Am Buch „Das Evangelium der Aale“ hat mich nicht nur der ungewöhnliche Titel angesprochen, auch das Cover hat meinen Blick auf sich gezogen. Blautöne, sich windende Aale in grau-gelblich-weiß, vielleicht war es die faszinierende und gleichzeitig ein wenig abstoßende Assoziation mit Schlangen, die meine Aufmerksamkeit erregten.
Der Text selbst ist ungewöhnlich. Patrik Svensson spürt seinem Vater nach und gleichzeitig dem geheimnisvollen Leben der Aale, der bis heute der Wissenschaft noch Rätsel aufgibt. Dabei spannt er in den Kapiteln, die er dem Fisch widmet, einen weiten Bogen von Aristoteles bis hin zu den Fangquoten der EU. Natürlich darf auch die Erwähnung der Blechtrommel von Grass nicht fehlen, denn die Szene des nächtlichen Aalfischens mit dem Pferdekopf hat sich wohl allen Lesern und Kinobesuchern eingeprägt.
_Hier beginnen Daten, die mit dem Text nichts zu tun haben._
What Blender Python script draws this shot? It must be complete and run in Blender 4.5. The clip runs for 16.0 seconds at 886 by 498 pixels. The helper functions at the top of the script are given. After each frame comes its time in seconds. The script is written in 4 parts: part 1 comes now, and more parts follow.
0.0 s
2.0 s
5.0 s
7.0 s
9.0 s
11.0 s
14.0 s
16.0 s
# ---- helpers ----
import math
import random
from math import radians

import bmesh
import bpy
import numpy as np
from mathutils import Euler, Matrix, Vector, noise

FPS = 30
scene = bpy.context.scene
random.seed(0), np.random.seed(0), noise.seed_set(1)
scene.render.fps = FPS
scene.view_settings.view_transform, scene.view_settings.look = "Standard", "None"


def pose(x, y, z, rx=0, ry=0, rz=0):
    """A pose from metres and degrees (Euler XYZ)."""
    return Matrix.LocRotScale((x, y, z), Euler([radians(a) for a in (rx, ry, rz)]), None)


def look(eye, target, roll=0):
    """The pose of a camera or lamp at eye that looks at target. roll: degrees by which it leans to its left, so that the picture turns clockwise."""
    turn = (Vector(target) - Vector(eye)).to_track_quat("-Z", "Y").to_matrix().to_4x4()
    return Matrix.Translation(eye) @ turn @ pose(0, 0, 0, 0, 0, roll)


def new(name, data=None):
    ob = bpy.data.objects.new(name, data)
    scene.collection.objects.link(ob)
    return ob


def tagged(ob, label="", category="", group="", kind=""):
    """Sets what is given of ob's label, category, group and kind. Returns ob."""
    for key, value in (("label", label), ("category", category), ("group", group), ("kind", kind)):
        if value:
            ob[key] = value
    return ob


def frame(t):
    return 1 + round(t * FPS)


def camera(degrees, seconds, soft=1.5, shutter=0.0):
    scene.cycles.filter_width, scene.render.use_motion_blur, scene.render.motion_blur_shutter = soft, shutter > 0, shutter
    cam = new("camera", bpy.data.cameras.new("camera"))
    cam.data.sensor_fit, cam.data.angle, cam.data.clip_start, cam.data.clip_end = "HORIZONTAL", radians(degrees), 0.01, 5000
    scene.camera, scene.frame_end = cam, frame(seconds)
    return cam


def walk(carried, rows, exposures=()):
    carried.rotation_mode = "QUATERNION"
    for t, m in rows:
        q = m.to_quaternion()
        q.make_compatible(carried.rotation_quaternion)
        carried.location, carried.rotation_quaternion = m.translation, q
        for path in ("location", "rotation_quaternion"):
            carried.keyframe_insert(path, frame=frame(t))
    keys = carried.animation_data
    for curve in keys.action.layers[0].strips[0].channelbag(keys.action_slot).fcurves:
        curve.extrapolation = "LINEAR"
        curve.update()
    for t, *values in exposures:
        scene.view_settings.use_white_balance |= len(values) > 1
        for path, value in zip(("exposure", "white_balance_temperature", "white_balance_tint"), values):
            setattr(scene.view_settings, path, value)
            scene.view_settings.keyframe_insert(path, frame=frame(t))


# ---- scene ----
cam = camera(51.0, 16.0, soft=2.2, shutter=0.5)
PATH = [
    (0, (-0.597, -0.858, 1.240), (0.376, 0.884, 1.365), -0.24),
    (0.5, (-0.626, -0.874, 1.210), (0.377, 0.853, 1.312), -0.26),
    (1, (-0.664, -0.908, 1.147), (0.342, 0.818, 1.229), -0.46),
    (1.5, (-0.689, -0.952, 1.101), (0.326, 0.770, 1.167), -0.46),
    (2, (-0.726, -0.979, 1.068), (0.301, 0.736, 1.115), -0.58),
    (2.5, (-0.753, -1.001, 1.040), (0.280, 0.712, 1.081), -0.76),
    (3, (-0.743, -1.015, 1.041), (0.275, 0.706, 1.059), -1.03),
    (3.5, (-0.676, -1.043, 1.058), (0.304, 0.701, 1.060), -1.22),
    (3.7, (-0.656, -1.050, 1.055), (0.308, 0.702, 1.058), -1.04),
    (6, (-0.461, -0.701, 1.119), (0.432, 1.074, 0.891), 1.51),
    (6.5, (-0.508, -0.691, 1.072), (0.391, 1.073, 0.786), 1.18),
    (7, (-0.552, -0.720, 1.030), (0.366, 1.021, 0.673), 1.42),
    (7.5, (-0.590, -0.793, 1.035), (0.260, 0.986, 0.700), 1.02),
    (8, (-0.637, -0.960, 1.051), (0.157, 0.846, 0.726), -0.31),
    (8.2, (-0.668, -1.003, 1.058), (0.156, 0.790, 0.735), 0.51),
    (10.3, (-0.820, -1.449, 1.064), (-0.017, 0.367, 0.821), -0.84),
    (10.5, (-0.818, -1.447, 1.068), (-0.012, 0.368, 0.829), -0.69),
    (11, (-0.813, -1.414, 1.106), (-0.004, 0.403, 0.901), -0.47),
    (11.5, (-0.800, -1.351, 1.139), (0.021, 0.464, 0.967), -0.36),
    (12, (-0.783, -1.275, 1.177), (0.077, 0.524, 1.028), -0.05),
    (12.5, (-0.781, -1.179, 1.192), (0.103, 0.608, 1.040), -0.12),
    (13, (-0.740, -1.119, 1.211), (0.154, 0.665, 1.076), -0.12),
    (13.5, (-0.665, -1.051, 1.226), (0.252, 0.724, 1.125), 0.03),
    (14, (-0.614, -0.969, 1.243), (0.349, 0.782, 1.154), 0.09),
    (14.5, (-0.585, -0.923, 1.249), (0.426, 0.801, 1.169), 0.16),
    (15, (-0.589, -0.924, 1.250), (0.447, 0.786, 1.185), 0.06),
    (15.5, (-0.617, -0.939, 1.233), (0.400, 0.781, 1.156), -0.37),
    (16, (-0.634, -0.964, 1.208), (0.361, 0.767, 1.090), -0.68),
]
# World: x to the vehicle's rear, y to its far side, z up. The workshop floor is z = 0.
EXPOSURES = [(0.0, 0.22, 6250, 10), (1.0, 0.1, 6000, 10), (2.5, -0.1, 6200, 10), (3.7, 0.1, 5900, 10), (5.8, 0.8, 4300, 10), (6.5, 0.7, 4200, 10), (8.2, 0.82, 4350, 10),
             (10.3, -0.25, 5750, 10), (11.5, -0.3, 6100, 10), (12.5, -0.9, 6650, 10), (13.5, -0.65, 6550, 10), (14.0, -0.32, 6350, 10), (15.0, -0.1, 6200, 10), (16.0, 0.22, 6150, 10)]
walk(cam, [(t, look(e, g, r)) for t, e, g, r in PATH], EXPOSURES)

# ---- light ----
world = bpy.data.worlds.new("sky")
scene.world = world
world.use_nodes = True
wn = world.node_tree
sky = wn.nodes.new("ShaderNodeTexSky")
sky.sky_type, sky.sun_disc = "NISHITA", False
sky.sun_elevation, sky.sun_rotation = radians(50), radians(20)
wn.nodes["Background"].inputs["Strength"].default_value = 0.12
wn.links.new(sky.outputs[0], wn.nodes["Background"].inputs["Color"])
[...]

Fast hatte ich das Gefühl, dass Svensson in seinem Buch dem Aal mehr Aufmerksamkeit widmet, als seinem Vater. In den Kapiteln, in denen er sich an die gemeinsamen Angelabende erinnert, fühlt man aber viel vom unsichtbaren Band zwischen ihnen. Auch wenn der Junge größer wird und andere Interessen in den Vordergrund rücken, die gemeinsamen Unternehmungen nur noch sporadisch stattfinden – es bleibt eine Verbundenheit mit dem einfachen und wortkargen Mann.
Über das Geheimnis des Aals kommt Svensson auch den Spuren seines Vaters nahe und das beschreibt er einfach wunderbar. Es ist eine poetische und klare Sprache, die mir sehr gut gefallen hat. Natürlich ist es ein leises Buch und durch die Ausflüge in die Geschichte und die Naturwissenschaften vielleicht auch nicht für jeden Leser etwas, mich hat es jedenfalls fasziniert und hatte bisher wirklich keine Neigung zur Ichthyologie.
Es ist schon ein besonderes Buch und man sollte sich darauf einlassen, dann kann man die Mischung aus Kultur- und Naturgeschichte und Roman sicher genießen.